▶
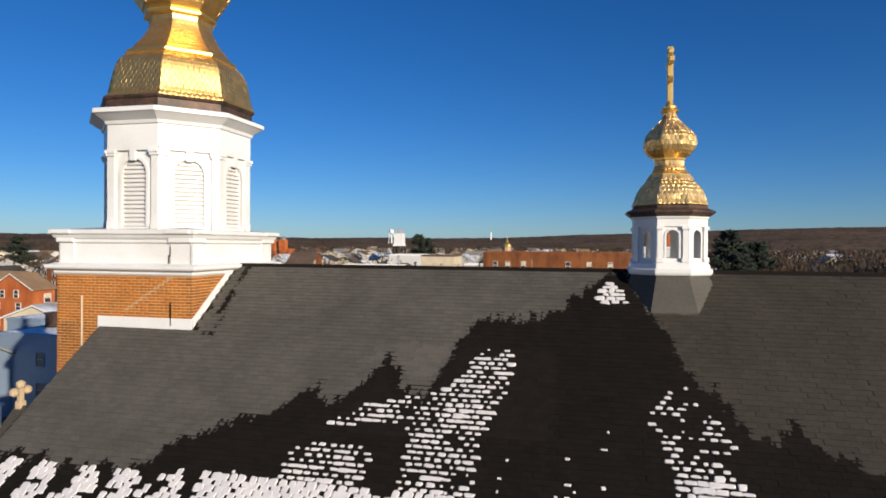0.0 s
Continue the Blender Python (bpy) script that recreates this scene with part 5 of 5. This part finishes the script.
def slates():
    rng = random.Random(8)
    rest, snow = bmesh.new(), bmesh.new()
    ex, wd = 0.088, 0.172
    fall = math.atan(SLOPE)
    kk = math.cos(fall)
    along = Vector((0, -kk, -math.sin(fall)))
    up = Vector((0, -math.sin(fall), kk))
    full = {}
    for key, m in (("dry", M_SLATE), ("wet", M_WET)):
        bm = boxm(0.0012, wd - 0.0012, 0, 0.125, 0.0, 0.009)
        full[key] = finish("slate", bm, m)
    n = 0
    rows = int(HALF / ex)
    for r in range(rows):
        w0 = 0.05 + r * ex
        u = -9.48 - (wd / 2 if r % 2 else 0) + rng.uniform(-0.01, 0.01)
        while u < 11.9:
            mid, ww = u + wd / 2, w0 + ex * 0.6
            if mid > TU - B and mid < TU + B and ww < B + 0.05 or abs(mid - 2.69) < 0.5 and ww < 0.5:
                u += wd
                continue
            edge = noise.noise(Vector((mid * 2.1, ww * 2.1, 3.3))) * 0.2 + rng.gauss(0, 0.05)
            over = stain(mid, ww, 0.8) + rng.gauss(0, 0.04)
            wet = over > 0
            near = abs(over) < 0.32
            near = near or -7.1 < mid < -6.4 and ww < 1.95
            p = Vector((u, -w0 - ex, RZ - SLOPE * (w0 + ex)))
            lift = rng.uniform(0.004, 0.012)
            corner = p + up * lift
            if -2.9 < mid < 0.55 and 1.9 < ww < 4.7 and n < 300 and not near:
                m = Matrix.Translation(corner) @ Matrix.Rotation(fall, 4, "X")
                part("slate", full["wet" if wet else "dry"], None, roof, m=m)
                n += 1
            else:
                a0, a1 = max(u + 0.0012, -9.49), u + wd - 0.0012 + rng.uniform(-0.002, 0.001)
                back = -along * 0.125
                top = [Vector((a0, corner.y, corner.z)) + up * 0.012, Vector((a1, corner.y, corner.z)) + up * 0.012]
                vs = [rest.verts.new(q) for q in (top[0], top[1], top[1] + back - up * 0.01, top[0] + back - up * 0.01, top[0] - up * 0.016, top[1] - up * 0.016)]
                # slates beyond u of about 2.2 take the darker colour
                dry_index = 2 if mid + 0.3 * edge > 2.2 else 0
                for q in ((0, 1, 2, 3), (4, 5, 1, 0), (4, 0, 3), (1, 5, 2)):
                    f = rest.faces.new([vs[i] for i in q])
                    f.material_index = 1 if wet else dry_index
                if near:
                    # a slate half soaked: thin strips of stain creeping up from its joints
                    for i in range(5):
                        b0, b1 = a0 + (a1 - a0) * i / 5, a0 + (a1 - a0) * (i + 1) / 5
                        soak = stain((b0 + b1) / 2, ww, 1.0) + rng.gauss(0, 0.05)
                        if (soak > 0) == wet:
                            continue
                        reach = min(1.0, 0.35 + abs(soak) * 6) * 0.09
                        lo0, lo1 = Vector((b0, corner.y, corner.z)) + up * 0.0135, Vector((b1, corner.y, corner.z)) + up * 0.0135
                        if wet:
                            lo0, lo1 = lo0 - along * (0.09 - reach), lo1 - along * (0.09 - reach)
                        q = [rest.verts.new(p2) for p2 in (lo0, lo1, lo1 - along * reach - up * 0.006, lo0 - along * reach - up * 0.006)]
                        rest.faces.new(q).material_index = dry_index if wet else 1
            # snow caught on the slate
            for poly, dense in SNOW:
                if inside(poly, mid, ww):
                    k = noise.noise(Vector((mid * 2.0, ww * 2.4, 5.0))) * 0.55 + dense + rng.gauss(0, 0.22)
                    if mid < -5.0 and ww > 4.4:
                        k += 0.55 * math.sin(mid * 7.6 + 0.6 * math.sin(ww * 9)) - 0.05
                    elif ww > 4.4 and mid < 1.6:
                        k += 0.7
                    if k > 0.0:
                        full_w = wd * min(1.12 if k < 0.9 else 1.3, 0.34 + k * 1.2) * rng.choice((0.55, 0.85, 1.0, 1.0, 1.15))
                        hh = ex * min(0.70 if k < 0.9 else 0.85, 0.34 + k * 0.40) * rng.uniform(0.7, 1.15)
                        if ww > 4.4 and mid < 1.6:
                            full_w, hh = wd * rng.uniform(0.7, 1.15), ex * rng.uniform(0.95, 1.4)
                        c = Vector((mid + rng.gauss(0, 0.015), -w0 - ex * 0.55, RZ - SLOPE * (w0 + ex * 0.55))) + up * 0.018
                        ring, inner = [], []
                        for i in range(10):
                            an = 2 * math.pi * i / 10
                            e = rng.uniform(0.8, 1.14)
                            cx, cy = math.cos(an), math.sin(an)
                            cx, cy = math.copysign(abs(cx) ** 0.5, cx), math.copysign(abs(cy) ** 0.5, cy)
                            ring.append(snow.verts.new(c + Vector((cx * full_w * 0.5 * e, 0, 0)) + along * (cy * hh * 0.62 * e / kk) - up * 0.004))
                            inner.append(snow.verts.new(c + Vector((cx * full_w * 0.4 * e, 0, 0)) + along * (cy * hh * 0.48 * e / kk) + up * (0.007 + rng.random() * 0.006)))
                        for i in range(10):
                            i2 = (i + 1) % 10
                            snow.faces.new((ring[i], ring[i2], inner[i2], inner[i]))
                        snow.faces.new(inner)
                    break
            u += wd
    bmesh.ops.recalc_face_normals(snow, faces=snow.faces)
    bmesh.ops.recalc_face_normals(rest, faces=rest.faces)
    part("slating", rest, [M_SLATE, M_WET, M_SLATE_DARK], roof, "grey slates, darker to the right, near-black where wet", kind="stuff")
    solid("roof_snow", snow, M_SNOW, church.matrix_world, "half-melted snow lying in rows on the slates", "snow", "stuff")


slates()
◀
Tell how many lines in the material above include the word "part", giving the number only.

### IN RESPONSE
3